### Stated problem
Print every entry word for word, but omit the pictures.

Start of Data lines

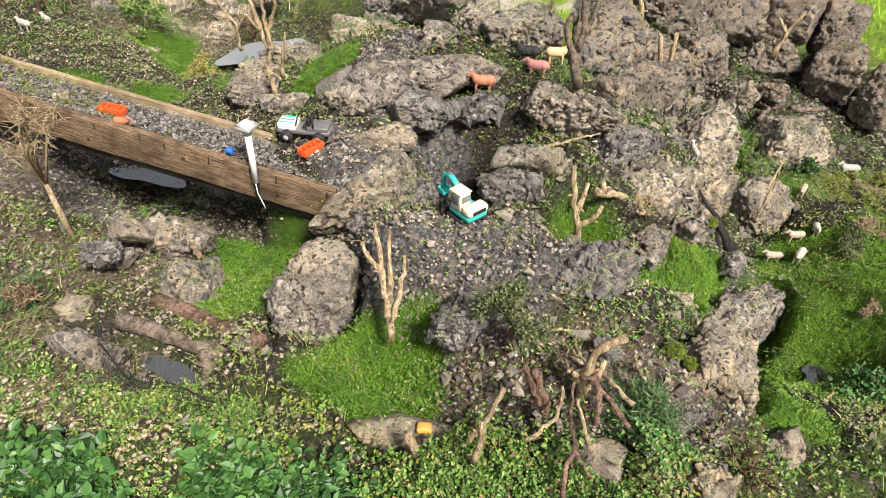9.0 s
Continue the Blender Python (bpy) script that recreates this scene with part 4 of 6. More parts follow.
branch("driftwood_fork", DRIFT, (3.177, 2.318, -0.020), [[(0.000, 0.000, 0.000), (-0.030, 0.034, 0.070), (-0.085, 0.096, 0.150), (-0.120, 0.136, 0.215), (-0.155, 0.176, 0.270)], [(-0.012, 0.014, 0.030), (-0.050, 0.085, 0.150), (-0.062, 0.110, 0.215), (-0.080, 0.140, 0.300)], [(0.000, 0.010, 0.040), (-0.002, 0.075, 0.140), (-0.012, 0.120, 0.235)], [(-0.085, 0.096, 0.150), (-0.130, 0.090, 0.190), (-0.165, 0.105, 0.235)]], 0.0125, 0.6, "bleached forked driftwood standing in a green mat", "driftwood")
branch("driftwood_branch", DRIFT, (3.801, 2.291, 0.005), [[(0.000, 0.000, 0.000), (0.010, 0.006, 0.118), (0.014, 0.008, 0.238), (0.042, 0.024, 0.304), (0.081, 0.045, 0.330)], [(0.009, 0.005, 0.105), (0.041, 0.023, 0.179), (0.046, 0.026, 0.238)], [(0.010, 0.006, 0.118), (-0.015, -0.008, 0.191)]], 0.0161, 0.6, "thick pale driftwood stump with short forks", "driftwood")
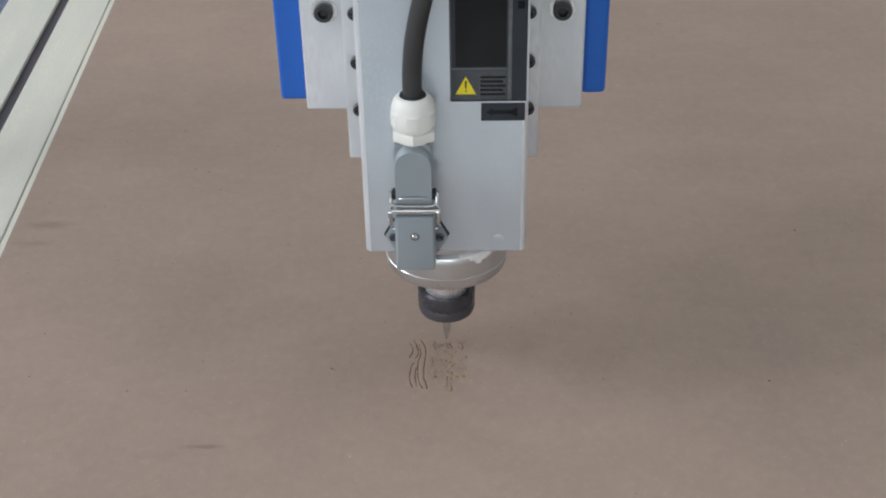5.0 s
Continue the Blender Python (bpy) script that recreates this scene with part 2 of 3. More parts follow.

End of Data lines

### The output
9.0 s
Continue the Blender Python (bpy) script that recreates this scene with part 4 of 6. More parts follow.
branch("driftwood_fork", DRIFT, (3.177, 2.318, -0.020), [[(0.000, 0.000, 0.000), (-0.030, 0.034, 0.070), (-0.085, 0.096, 0.150), (-0.120, 0.136, 0.215), (-0.155, 0.176, 0.270)], [(-0.012, 0.014, 0.030), (-0.050, 0.085, 0.150), (-0.062, 0.110, 0.215), (-0.080, 0.140, 0.300)], [(0.000, 0.010, 0.040), (-0.002, 0.075, 0.140), (-0.012, 0.120, 0.235)], [(-0.085, 0.096, 0.150), (-0.130, 0.090, 0.190), (-0.165, 0.105, 0.235)]], 0.0125, 0.6, "bleached forked driftwood standing in a green mat", "driftwood")
branch("driftwood_branch", DRIFT, (3.801, 2.291, 0.005), [[(0.000, 0.000, 0.000), (0.010, 0.006, 0.118), (0.014, 0.008, 0.238), (0.042, 0.024, 0.304), (0.081, 0.045, 0.330)], [(0.009, 0.005, 0.105), (0.041, 0.023, 0.179), (0.046, 0.026, 0.238)], [(0.010, 0.006, 0.118), (-0.015, -0.008, 0.191)]], 0.0161, 0.6, "thick pale driftwood stump with short forks", "driftwood")
5.0 s
Continue the Blender Python (bpy) script that recreates this scene with part 2 of 3. More parts follow.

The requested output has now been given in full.